In den ersten drei Quartalen des Fiskaljahres 2008, das im März 2008 endete, trug die Zeitungssparte von News Corp. mit beinahe 18 Prozent zum Konzernumsatz und mit rund 13 Prozent zum Betriebsgewinn bei. Die Bedeutung des Zeitungsgeschäfts für die finanzielle Gesamtsituation von News Corp. ist nun, da Dow Jones in die Konzernergebnisse einfließt, sogar noch gestiegen. Die Akquisition wurde Mitte Dezember 2007 abgeschlossen.

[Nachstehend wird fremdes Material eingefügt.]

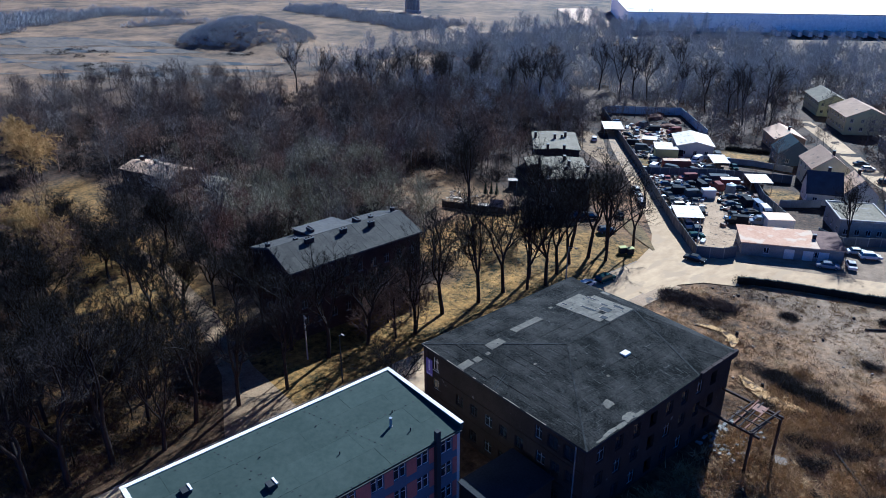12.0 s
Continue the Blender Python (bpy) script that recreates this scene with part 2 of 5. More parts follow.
def mesh_from(name, verts, quads, material=None):
    """A mesh from arrays of corners and faces of four; a face whose last corner is repeated has three."""
    me = bpy.data.meshes.new(name)
    verts, quads = np.asarray(verts, np.float32), np.asarray(quads, np.int32)
    size = np.where(quads[:, 2] == quads[:, 3], 3, 4)
    keep = np.ones(quads.shape, bool)
    keep[:, 3] = size == 4
    me.vertices.add(len(verts))
    me.vertices.foreach_set("co", verts.ravel())
    me.loops.add(int(size.sum()))
    me.loops.foreach_set("vertex_index", quads[keep])
    me.polygons.add(len(quads))
    me.polygons.foreach_set("loop_start", np.concatenate([[0], np.cumsum(size)[:-1]]).astype(np.int32))
    me.update(calc_edges=True)
    if material:
        me.materials.append(material)
    return me


def wall(bm, a, b, z0, z1, thick, openings=()):
    """An upright wall from a to b (x, y), its outer face on that line and its body to the left of the way, with openings (u0, u1, w0, w1) that go through."""
    a, b = Vector(a), Vector(b)
    way = (b - a).normalized()
    m = Matrix(((way.x, -way.y, 0, a.x), (way.y, way.x, 0, a.y), (0, 0, 1, 0), (0, 0, 0, 1)))
    length = (b - a).length
    cuts = sorted({0.0, length, *(u for o in openings for u in o[:2])})
    for u0, u1 in zip(cuts, cuts[1:]):
        z = z0
        for o in sorted((o for o in openings if o[0] <= u0 + 1e-6 and o[1] >= u1 - 1e-6), key=lambda o: o[2]):
            if o[2] > z:
                box(bm, u0, u1, 0, thick, z, o[2], m)
            z = o[3]
        if z < z1:
            box(bm, u0, u1, 0, thick, z, z1, m)
    return m


def window(parent, m, o, frame_mat, deep=0.12, bars=1, sill=True, rail=True):
    """A window in the opening o of a wall with the frame of reference m: frame, bars, pane and sill."""
    u0, u1, w0, w1 = o
    f = 0.07
    bm = bmesh.new()
    ring = [[bm.verts.new(m @ Vector((u, v, w))) for u, w in c] for v in (deep, deep + 0.07) for c in (((u0, w0), (u1, w0), (u1, w1), (u0, w1)), ((u0 + f, w0 + f), (u1 - f, w0 + f), (u1 - f, w1 - f), (u0 + f, w1 - f)))]
    for i in range(4):
        j = (i + 1) % 4
        for a, b in ((0, 1), (1, 3), (3, 2), (2, 0)):
            bm.faces.new((ring[a][i], ring[a][j], ring[b][j], ring[b][i]))
    win = part("window", bm, frame_mat, parent)
    for i in range(bars):
        c = u0 + (u1 - u0) * (i + 1) / (bars + 1)
        solid("mullion", frame_mat, win, (c - 0.035, c + 0.035, deep + 0.004, deep + 0.066, w0 + f, w1 - f), m=m)
    if rail:
        c = w0 + (w1 - w0) * 0.66
        solid("transom", frame_mat, win, (u0 + f, u1 - f, deep + 0.008, deep + 0.06, c - 0.03, c + 0.03), m=m)
    solid("pane", M_GLASS, win, (u0 + f, u1 - f, deep + 0.025, deep + 0.045, w0 + f, w1 - f), m=m)
    if sill:
        solid("sill", frame_mat, win, (u0 - 0.05, u1 + 0.05, -0.06, deep, w0 - 0.05, w0 - 0.003), m=m)
    return win


# ---- ground ----
def spread_steps(near0, near1, step, far0, far1):
    v = list(np.arange(near0, near1 + 0.01, step))
    d = step
    while v[-1] < far1:
        d *= 1.25
        v.append(v[-1] + d)
    d = step
    while v[0] > far0:
        d *= 1.25
        v.insert(0, v[0] - d)
    return np.array(v)


gx, gy = spread_steps(-210, 150, 2.5, -4000, 4000), spread_steps(-40, 320, 2.5, -1500, 5000)
GX, GY = np.meshgrid(gx, gy)


def heights(x, y):
    return -1 + 1.32 * np.tanh(x / 60) - 0.022 * (np.clip(y, 45, 250) - 60)


def soft(v, edge, width):
    return np.clip((v - edge) / width + 0.5, 0, 1)


def between(v, a, b, w=4):
    return soft(v, a, w) * (1 - soft(v, b, w))


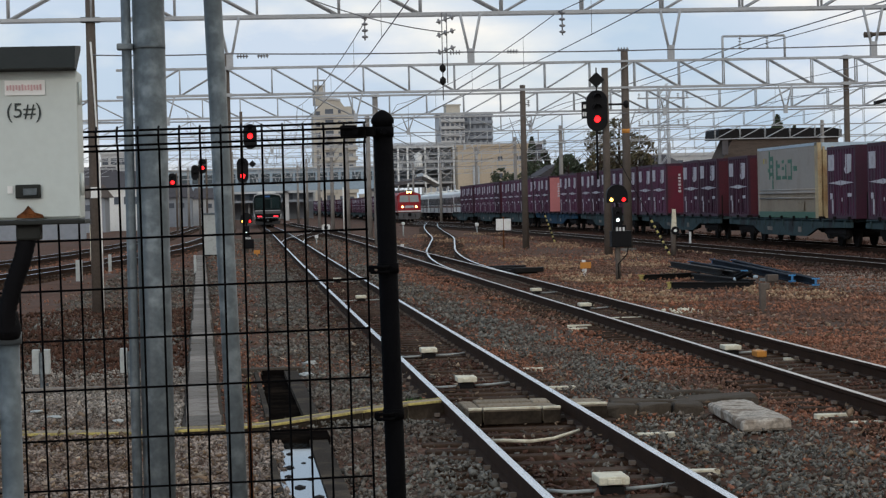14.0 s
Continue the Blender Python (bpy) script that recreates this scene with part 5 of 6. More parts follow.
for i in (-1, 1):
    for j in (-1, 1):
        bm = B()
        rod(bm, (i * 0.3, j * 0.3, -0.4), (i * 0.3, j * 0.3, 9.2), 0.045, 6)
        part("leg", bm, "galv_far", lt)
bm = B()
for k in range(12):
    z_ = k * 0.78
    for j in (-1, 1):
        rod(bm, (-0.3, j * 0.3, z_), (0.3, j * 0.3, z_ + 0.78), 0.025, 5)
    rod(bm, (-0.3, -.3, z_), (0.3, -.3, z_), 0.025, 5)
part("lacing", bm, "galv_far", lt)
bm = B()
for z_ in (8.4, 7.5, 6.6):
    box(bm, (0, 0, z_), (3.4, 0.1, 0.1))
    for x_ in (-1.6, -1.0, 1.0, 1.6):
        insulator(bm, (x_, 0, z_), (x_, 0, z_ + 0.35), 0.1, 3)
part("cross_arm", bm, "galv_far", lt)


# ---- buildings ----
def pane_mesh(w, h):
    bm = B()
    box(bm, (0, 0, 0), (w, 0.12, h))
    me = bpy.data.meshes.new("window")
    bm.to_mesh(me)
    bm.free()
    me.materials.append(M["window_hazed"])
    return me


def building(name, x0, x1, y, depth, z1, wall, label, cols=0, rows=0, ww=1.2, wh=1.3, z0=2.0, balcony=False, roof=None, category="building", base=-1.5):
    root = thing(name, pose(0, y, 0), label, category, "distant buildings")
    bm = B()
    box(bm, ((x0 + x1) / 2, depth / 2, (z1 + base) / 2), (x1 - x0, depth, z1 - base))
    part("wall", bm, wall, root)
    bm = B()
    box(bm, ((x0 + x1) / 2, depth / 2, z1 + 0.2), (x1 - x0 + 0.5, depth + 0.5, 0.4))
    part("roof", bm, roof or wall, root)
    if cols:
        me = pane_mesh(ww, wh)
        for r in range(rows):
            z = z0 + (z1 - z0) * (r + 0.5) / rows
            for c in range(cols):
                o = new("window", me)
                o.parent = root
                o.matrix_basis = pose(x0 + (x1 - x0) * (c + 0.5) / cols, -0.02, z)
            if balcony:
                bm = B()
                box(bm, ((x0 + x1) / 2, -0.6, z - wh * 0.75), (x1 - x0, 1.2, wh * 0.75))
                part("balcony", bm, wall, root)
    return root


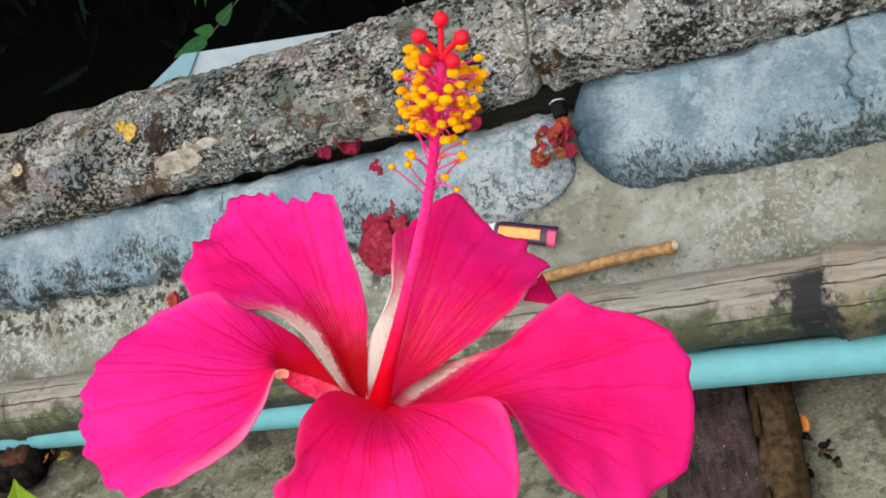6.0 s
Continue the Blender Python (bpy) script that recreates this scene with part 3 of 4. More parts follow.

Rupert Murdoch hat nicht den geringsten Hinweis darauf gegeben, dass er sich jemals vom Zeitungsgeschäft trennen würde, obwohl er zugibt, dass die Zeitungsindustrie vor zahlreichen gewaltigen Herausforderungen steht. Oft hat er wehmütig von den alten Zeiten geschwärmt und freimütig eingestanden, dass die größte Herausforderung die Gewinnung junger US-Leser ist, die ihre Nachrichteninformationen zum großen Teil ausschließlich aus dem Internet oder aus Comedy-Nachrichtenshows wie der populären Daily Show with John Stewart und The Colbert Report beziehen.

Murdoch betrachtet sich eindeutig immer noch als Zeitungsmann. Das liegt ihm im Blut, nachdem er in diesem Geschäft aufgewachsen ist und das Zeitungsgeschäft von seinem verstorbenen Vater geerbt hat.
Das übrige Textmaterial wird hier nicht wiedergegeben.